[WRITTEN TASK]
Copy exactly the lines that run from the top of the listing to the line containing "0.8, 8, 0.35)", both ends included, and omit the pictures.

◇ ◇ ◇ ◇ ◇

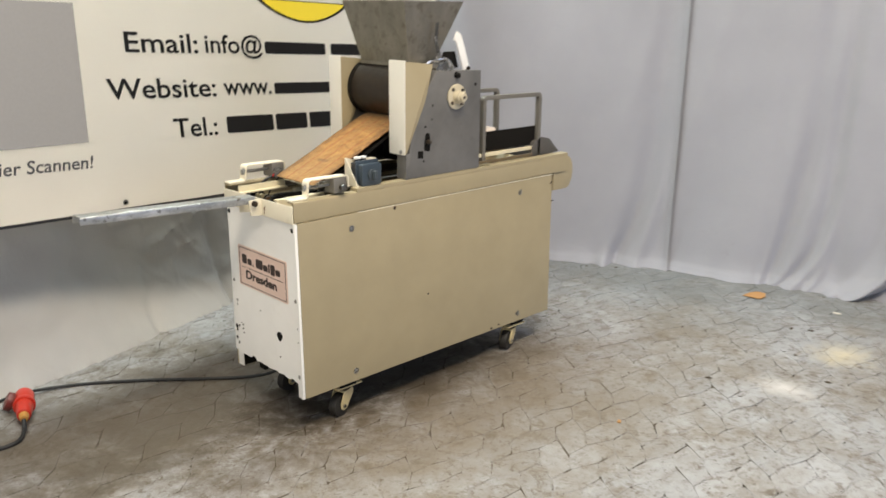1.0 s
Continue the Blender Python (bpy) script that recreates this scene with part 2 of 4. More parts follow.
def fabric(name, col, col2, rough=0.8, scale=5, crumple=0.35):
    n = Nodes(name)
    base = n.mix(n.ramp(n.noise(1.6, 4), [(0.3, 0.0), (0.7, 1.0)]), col, col2)
    mark = n.ramp(n.noise(9, 6, 0.7), [(0.66, 0.0), (0.8, 0.35)])
    n.put("Base Color", n.mix(mark, base, tuple(c * 0.6 for c in col)))
    n.put("Roughness", rough)
    n.put("Sheen Weight", 0.15)
    h = n.math("ADD", n.noise(scale, 6, 0.62, None, 0.8), n.math("MULTIPLY", n.noise(420, 2), 0.04))
    n.bump(h, crumple, 0.012)
    return n.m


M_CURTAIN = fabric("white_curtain", (0.36, 0.370, 0.415), (0.315, 0.326, 0.370))
M_SKIRT = fabric("grey_white_fleece", (0.41, 0.406, 0.40), (0.335, 0.332, 0.327), 0.8, 8, 0.35)


def banner_material():
    n = Nodes("banner_vinyl")
    n.put("Base Color", n.mix(n.noise(1.2, 4), (0.92, 0.90, 0.85), (0.88, 0.86, 0.81)))
    n.put("Roughness", 0.36)
    n.bump(n.math("ADD", n.noise(3.2, 4, 0.6), n.math("MULTIPLY", n.noise(300, 2), 0.02)), 0.22, 0.012)
    # thin vinyl lets some of the light behind it through
    thin, both = n.t.nodes.new("ShaderNodeBsdfTranslucent"), n.t.nodes.new("ShaderNodeMixShader")
    thin.inputs[0].default_value, both.inputs[0].default_value = (0.95, 0.93, 0.88, 1), 0.26
    n.t.links.new(n.p.outputs[0], both.inputs[1])
    n.t.links.new(thin.outputs[0], both.inputs[2])
    n.t.links.new(both.outputs[0], n.t.nodes["Material Output"].inputs[0])
    return n.m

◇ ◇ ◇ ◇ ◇

[COMPLETE OUTPUT]
1.0 s
Continue the Blender Python (bpy) script that recreates this scene with part 2 of 4. More parts follow.
def fabric(name, col, col2, rough=0.8, scale=5, crumple=0.35):
    n = Nodes(name)
    base = n.mix(n.ramp(n.noise(1.6, 4), [(0.3, 0.0), (0.7, 1.0)]), col, col2)
    mark = n.ramp(n.noise(9, 6, 0.7), [(0.66, 0.0), (0.8, 0.35)])
    n.put("Base Color", n.mix(mark, base, tuple(c * 0.6 for c in col)))
    n.put("Roughness", rough)
    n.put("Sheen Weight", 0.15)
    h = n.math("ADD", n.noise(scale, 6, 0.62, None, 0.8), n.math("MULTIPLY", n.noise(420, 2), 0.04))
    n.bump(h, crumple, 0.012)
    return n.m


M_CURTAIN = fabric("white_curtain", (0.36, 0.370, 0.415), (0.315, 0.326, 0.370))
M_SKIRT = fabric("grey_white_fleece", (0.41, 0.406, 0.40), (0.335, 0.332, 0.327), 0.8, 8, 0.35)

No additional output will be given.